İster resmen soruşturmamak olsun, isterse öyle kapalı kapılar ardında ricada bulunmak olsun ikisi de aynı kapıya çıkar: Yeri geldi mi “antiemperyalist” havalar atan hamasetin ardındaki kocaman bir acizlik!
* * *
Ekrem İmamoğlu’nun, Gazze Yardım Tırları Uğurlama’sında, Murat Kurum’un Gazze edebiyatına karşı yaptığı konuşma AKP Siyasetinin veciz bir tanımı olmuş: “Kazanırsa Gazze kazanacakmış, ben buradan tek şey söylüyorum Allah seni affetsin diyorum. Açık ve net. Şunu söyleyelim Türkiye'nin hamaset dolu ama aslında korkak dış politikasının sözcülüğünü yapıyor .. Bir yandan da hükümete sen bir şey yapmadın demek istiyor. O gelince İstanbul'a Gazze ile ilgili süreçleri çözeceğini iddia ediyor. Farkında olmadan Erdoğan'ı Gazze konusunda eleştiriyor. .. Aylardır Filistin'de mazlumlar inim inim inlerken, ticareti durduramayanlar, gemileri, limanlara çekemeyenler, kalkıp utanmadan Gazze edebiyatı yaparak İstanbul seçimine malzeme yapmaya kalkıyorlar. .. Biraz samimi olsaydınız Güney Afrika hükümetinin gösterdiği gayreti gösterirdiniz. ..”
* * *
AKP siyaseti, yarattığı “dış borçkolik” ekonomi ile dış politikada NATO kutbu ile Çin-Rusya kutbu arasında, içeride satacak bir başarı hikâyesi yaratamayacak kadar sıkışmış halde.

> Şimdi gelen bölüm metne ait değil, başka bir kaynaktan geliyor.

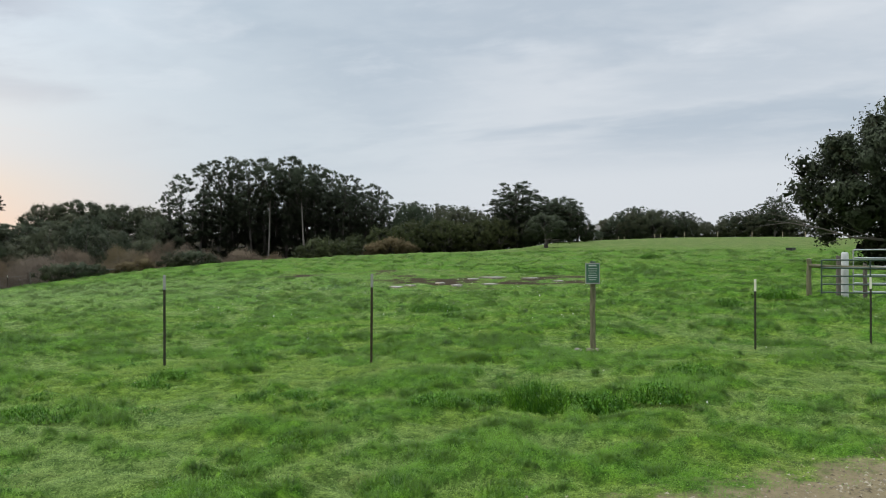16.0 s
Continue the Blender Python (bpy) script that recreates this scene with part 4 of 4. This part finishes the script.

Göçmen politikasıyla da Avrupa’ya hizmet, Türk halkına eziyet ettiğini Macaristan Başbakanı Orban net söylemiş: “Türkiye olmasaydı şu anda .. Avrupa Birliği (AB) ülkeleri tamamıyla istikrarını kaybetmiş olurdu. Erdoğan bir yerde Avrupa kıtasını kurtardı. Nerdeyse son sekiz yıldır da bu görevi üstlenmekte. ..”
Şimdi bu güçlülük mü acizlik mi?
İç politikada milleti nasıl bir yoksulluğa sürüklediğini yaşayarak görüyoruz zaten.
Onun tek diri yanı kentsel rant iştahı.
İBB’nin İstanbul Planlama Ajansı ile İmar ve Şehircilik Daire Başkanlığının yaptığı çalışma, İstanbul’da, AKP’nin kaybettiği 2019’a kadar sermayeye aktardığı rantın devasa boyutunu gösteriyor ki bunu önceki yazımda aktarmıştım.
Şimdi İstanbul’u geri almak hırsının ardındaki tek dürtü de bu olsa gerek.
Yerel seçimde çok ciddi bir dersi fazlasıyla hak ediyor bu iktidar.